Pieris rapae larva on Kale 'Lacinato'Pests: Early plantings of vegetables typically come under fire from a number of pests, hungry for a meal. Kale is no different. Cabbageworms, larvae of the small white cabbage butterflies (Pieris rapae) can be a real problem. (For information about this pest, click here.) Covering the young seedlings with floating row cover will help keep the female small whites from laying their eggs on the leaves but be sure to anchor the edges of the fabric securely.
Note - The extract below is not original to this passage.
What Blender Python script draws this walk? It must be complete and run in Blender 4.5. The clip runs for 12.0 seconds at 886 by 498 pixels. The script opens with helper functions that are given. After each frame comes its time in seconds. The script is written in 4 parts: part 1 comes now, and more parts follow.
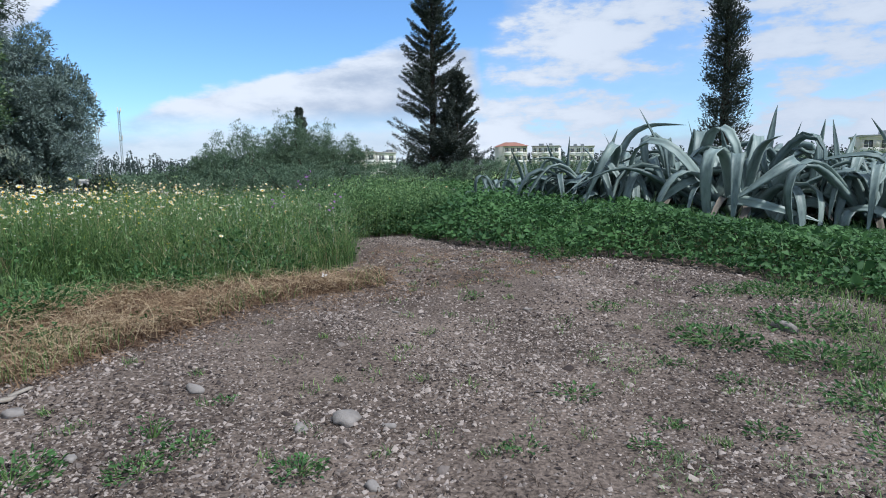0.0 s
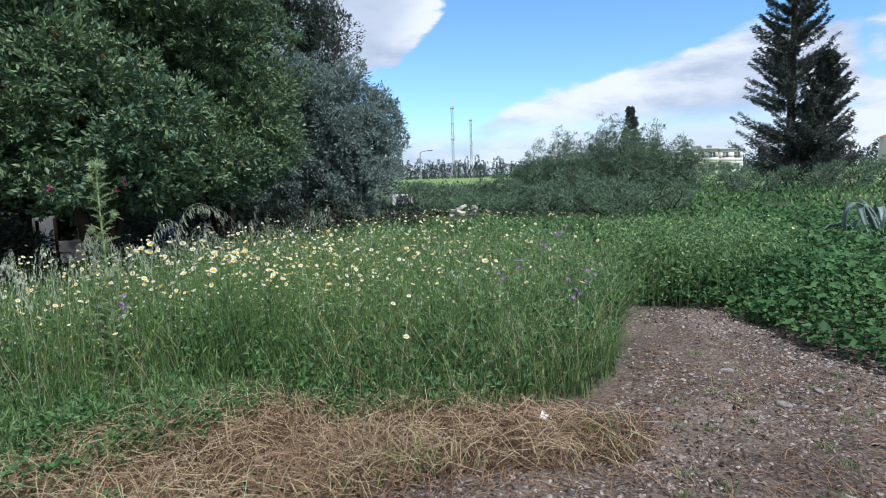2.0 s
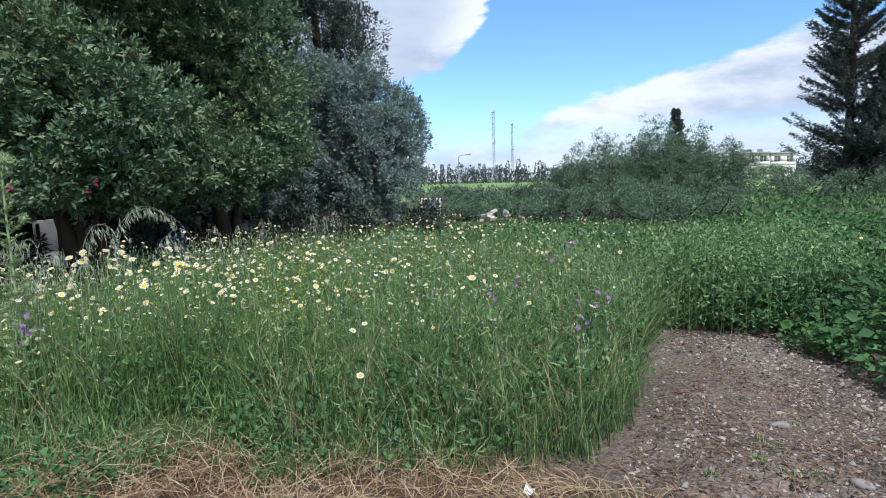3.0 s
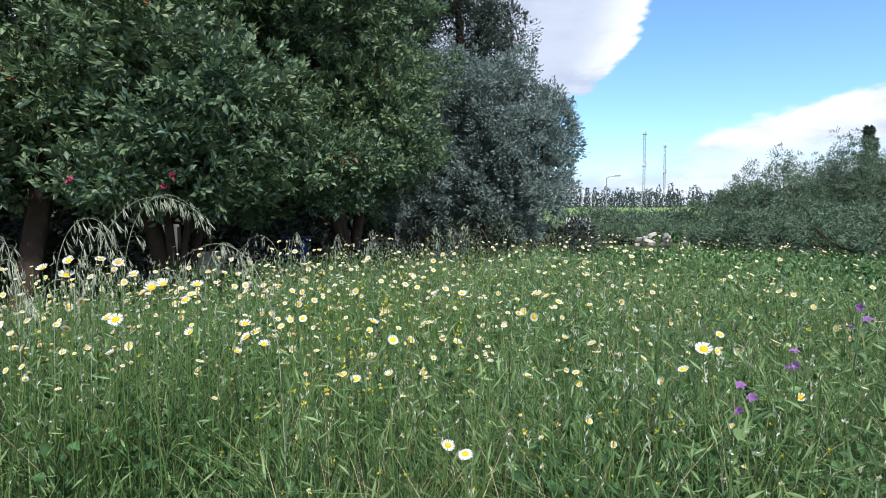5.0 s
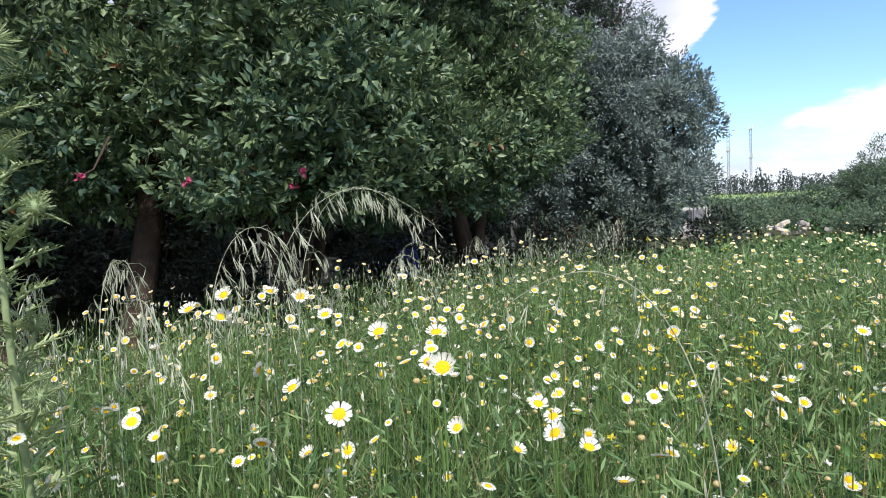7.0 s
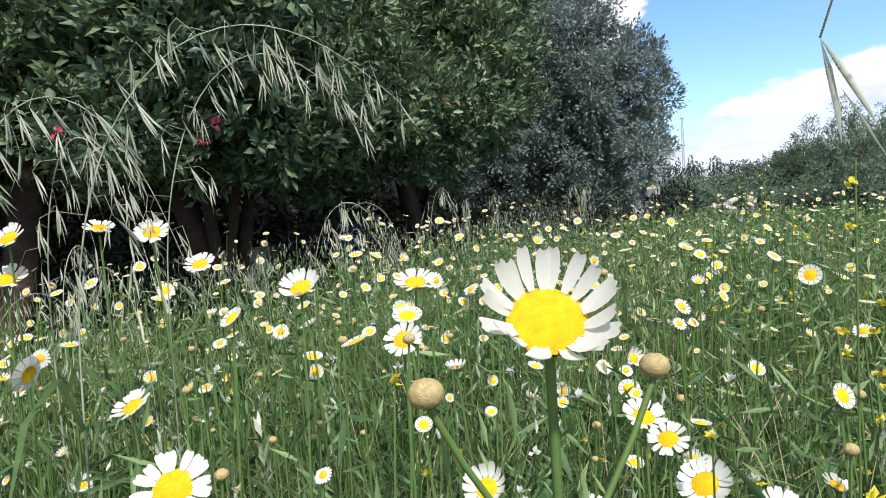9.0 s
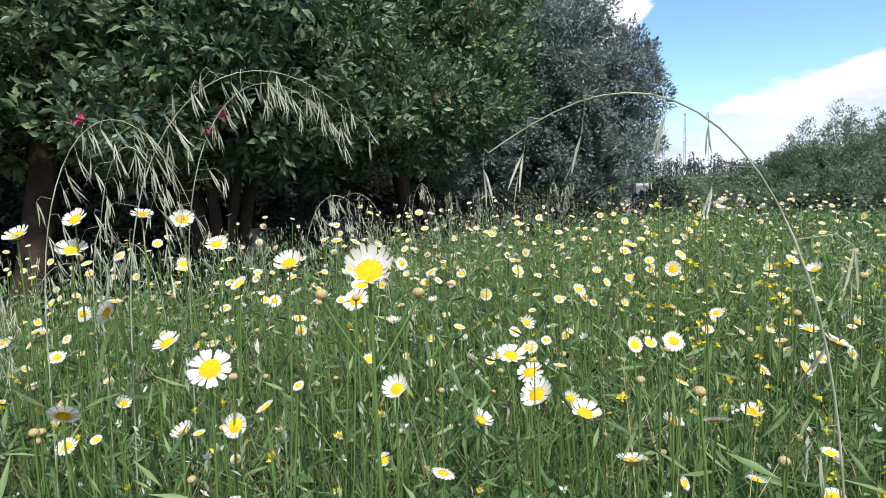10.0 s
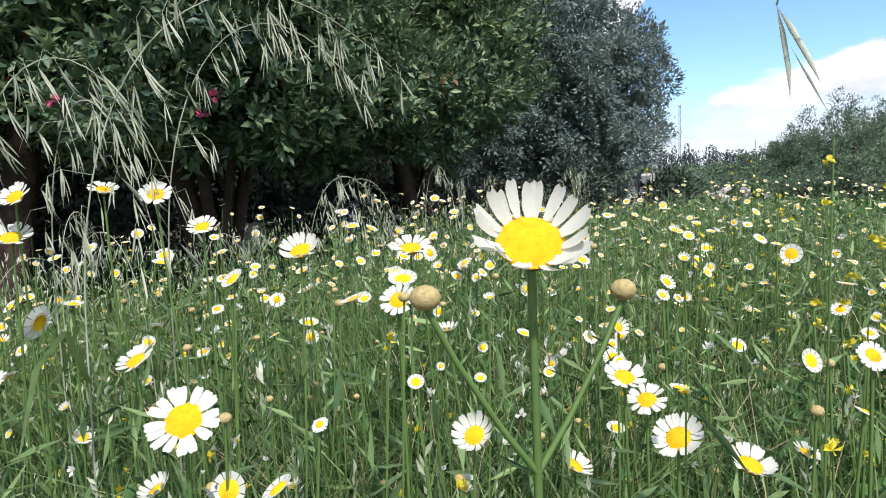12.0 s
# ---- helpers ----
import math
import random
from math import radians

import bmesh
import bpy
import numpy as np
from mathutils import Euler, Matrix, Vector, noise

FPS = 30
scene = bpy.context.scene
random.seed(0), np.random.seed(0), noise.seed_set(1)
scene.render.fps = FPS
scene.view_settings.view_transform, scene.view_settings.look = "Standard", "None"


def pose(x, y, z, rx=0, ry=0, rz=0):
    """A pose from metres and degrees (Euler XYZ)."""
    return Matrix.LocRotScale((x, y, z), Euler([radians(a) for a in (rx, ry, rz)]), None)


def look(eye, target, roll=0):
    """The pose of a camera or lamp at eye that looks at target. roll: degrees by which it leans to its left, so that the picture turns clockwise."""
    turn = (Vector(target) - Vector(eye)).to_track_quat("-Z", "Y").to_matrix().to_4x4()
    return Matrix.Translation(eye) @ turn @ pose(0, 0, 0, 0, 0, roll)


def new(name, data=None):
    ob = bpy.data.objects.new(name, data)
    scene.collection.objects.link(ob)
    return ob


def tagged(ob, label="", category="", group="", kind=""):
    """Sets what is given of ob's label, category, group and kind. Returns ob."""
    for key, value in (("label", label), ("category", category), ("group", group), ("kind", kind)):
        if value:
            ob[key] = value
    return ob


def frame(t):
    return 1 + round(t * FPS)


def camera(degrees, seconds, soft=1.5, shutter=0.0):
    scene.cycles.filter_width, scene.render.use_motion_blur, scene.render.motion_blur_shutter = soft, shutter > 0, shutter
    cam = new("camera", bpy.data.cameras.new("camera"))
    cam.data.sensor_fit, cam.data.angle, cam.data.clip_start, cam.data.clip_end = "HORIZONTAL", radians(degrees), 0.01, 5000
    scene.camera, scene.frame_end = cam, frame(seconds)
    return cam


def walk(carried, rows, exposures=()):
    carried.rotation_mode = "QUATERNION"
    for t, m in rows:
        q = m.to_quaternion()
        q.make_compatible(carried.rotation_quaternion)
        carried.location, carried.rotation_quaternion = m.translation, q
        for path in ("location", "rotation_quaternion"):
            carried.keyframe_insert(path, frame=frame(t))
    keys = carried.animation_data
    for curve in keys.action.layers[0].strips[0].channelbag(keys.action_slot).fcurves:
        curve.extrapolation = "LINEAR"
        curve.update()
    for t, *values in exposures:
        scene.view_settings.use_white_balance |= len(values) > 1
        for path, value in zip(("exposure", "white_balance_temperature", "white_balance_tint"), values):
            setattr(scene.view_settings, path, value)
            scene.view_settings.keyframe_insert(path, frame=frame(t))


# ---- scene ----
cam = camera(71.7, 12.0, soft=1.0)
METRES, EYE, TILT, LEAN, TURN = 9.0, 1.1, -7.4, 0.8, 0.0
ROWS = [
    (0.0, 0.0, 0.0, 0.0, 0.0, 0.0, 0.0),
    (0.5, 0.0002, 0.0777, 0.0151, 10.79, -0.85, -0.99),
    (1.0, -0.0021, 0.135, 0.066, 21.83, -1.24, -1.3),
    (1.5, 0.0023, 0.2032, 0.0807, 27.84, -1.28, -1.86),
    (2.0, 0.0172, 0.2729, 0.0903, 30.21, -0.86, -2.7),
    (2.5, 0.0159, 0.3289, 0.0952, 31.39, -0.66, -2.88),
    (4.5, -0.0922, 0.5377, 0.0991, 44.64, -0.49, -4.81),
    (5.0, -0.134, 0.5556, 0.0971, 47.13, 0.4, -5.69),
    (5.5, -0.1799, 0.5542, 0.0985, 53.85, -0.36, -6.38),
    (6.0, -0.2183, 0.5571, 0.0933, 55.66, 0.01, -6.12),
    (6.5, -0.2563, 0.5574, 0.0947, 56.58, 0.0, -5.17),
    (7.0, -0.2964, 0.5689, 0.095, 53.9, -0.31, -3.67),
    (9.0, -0.3729, 0.6187, 0.0752, 48.7, -0.64, -1.92),
    (9.5, -0.3566, 0.6114, 0.0753, 48.64, -1.19, -2.75),
    (10.0, -0.3352, 0.6006, 0.0772, 48.56, -1.81, -4.03),
    (10.5, -0.3254, 0.5945, 0.0791, 48.38, -2.18, -4.63),
    (11.0, -0.3439, 0.6041, 0.0786, 48.13, -2.22, -4.36),
    (11.5, -0.3648, 0.6139, 0.0742, 48.05, -2.33, -3.74),
    (12.0, -0.3701, 0.6161, 0.0729, 48.15, -2.3, -3.42),
]
walk(cam, [(t, pose(0, 0, EYE, TILT, LEAN, TURN) @ pose(METRES * x, METRES * y, METRES * z, 90 + pitch, roll, yaw)) for t, x, y, z, yaw, pitch, roll in ROWS],
     [(0.0, -0.08, 5750, 8), (1.5, 0.02, 5780, 9), (4.5, 0.22, 5900, 11), (6.0, 0.34, 6200, 14), (7.2, 0.36, 6250, 16), (9.0, 0.3, 6250, 16), (12.0, 0.3, 6250, 16)])

# ---------- sky, clouds and sun ----------
SUN_AZ, SUN_EL = 116.0, 55.0  # compass bearing from +y towards +x, height
world = bpy.data.worlds.new("world")
scene.world = world
world.use_nodes = True
WN, WL = world.node_tree.nodes, world.node_tree.links


def wmath(op, a, b=None, c=None):
    n = WN.new("ShaderNodeMath")
    n.operation = op
    for i, v in enumerate((a, b, c)):
        if v is None:
            continue
        if isinstance(v, (int, float)):
            n.inputs[i].default_value = v
        else:
            WL.new(v, n.inputs[i])
    return n.outputs[0]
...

The cabbage aphid, Brevicoryne brassicae, can also be a real pest. Keep a close watch for these as you do not want them to get a foothold on your plants. Because of their incredible reproduction capabilities, one cabbage aphid can produce up to 41 generations in a single season…depending on how long your growing season is. If you see any, hit them with a strong jet of water from the hose to knock them off. Or you can use a soap spray of 1 – 2 teaspoons (5 – 10 ml) dish soap diluted in 4 cups (1 litre) of water. Whichever method you use, be sure to repeat the treatment every 7 days to catch the ones you missed and any new ones which have been born in the meantime.


In our Zone 7a garden: We grew ‘Scarlet Curled’ for the first time this year and were very pleased with its performance, overall health, and taste. However, the jury is still out on its winter-hardy capabilities. Early indications are favourable, though. Two nights of -8.0 °C and -8.5 °C temperatures only caused the leaves to droop very slightly…and lasted only until the temps climbed back to -5 °C and above.

In the kitchen, we really enjoyed the addition of deep-red ‘Scarlet Curled’ leaves to our kale salad. Combined with the dark grey-green leaves of ‘Lacinato’, the blue-green of ‘Dwarf Blue Scotch Curled’, the bright green of ‘Scotch Curled’, and blue-red of ‘Red Russian’ definitely brought the salad to life.